## begin
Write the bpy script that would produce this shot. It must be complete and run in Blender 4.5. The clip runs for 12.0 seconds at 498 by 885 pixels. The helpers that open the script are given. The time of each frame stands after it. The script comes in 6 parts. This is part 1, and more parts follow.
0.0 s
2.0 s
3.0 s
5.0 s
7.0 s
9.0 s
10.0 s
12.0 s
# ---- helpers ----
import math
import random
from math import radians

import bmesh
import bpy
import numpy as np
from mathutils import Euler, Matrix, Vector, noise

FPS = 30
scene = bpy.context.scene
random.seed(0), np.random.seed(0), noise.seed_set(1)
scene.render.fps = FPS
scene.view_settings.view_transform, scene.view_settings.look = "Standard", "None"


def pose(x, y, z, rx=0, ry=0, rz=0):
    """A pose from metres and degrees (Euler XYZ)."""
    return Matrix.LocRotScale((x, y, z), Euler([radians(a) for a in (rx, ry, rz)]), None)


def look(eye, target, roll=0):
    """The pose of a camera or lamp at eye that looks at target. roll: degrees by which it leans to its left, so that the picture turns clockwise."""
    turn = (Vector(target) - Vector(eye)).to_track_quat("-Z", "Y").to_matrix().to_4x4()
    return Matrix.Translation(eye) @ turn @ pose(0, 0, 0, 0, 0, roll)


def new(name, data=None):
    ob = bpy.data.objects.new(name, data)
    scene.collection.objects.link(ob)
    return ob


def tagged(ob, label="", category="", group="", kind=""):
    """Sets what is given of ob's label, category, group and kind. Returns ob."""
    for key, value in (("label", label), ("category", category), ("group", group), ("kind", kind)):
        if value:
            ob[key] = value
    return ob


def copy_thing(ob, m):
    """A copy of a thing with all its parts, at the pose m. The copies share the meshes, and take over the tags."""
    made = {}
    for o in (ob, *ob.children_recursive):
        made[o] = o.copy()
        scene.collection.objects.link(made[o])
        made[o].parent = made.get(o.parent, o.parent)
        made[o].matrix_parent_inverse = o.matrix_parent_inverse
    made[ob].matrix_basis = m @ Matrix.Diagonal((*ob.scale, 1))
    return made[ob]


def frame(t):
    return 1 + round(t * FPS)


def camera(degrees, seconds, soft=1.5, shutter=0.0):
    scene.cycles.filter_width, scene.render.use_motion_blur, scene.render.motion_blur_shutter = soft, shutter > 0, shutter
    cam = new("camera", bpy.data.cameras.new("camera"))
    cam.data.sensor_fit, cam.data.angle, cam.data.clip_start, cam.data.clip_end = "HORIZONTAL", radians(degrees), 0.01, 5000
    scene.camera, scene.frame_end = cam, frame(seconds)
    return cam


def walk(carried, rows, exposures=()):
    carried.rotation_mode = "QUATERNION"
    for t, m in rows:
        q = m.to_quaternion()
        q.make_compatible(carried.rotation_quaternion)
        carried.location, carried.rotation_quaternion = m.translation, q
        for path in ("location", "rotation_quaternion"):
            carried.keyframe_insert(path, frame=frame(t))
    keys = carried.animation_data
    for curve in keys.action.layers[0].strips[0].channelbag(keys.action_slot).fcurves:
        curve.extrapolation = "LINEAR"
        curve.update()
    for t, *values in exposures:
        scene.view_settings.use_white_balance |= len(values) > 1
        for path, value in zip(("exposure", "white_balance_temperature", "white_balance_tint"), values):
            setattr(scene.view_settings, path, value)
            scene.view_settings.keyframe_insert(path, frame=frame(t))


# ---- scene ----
## end
▶ **WRITTEN PROBLEM**:
From the first line of the listing above to the line with "import numpy as np", please transcribe each line exactly, both ends included, and nothing beyond that.

▶ **FULL RESPONSE**:
Write the bpy script that would produce this shot. It must be complete and run in Blender 4.5. The clip runs for 12.0 seconds at 498 by 885 pixels. The helpers that open the script are given. The time of each frame stands after it. The script comes in 6 parts. This is part 1, and more parts follow.
0.0 s
2.0 s
3.0 s
5.0 s
7.0 s
9.0 s
10.0 s
12.0 s
# ---- helpers ----
import math
import random
from math import radians

import bmesh
import bpy
import numpy as np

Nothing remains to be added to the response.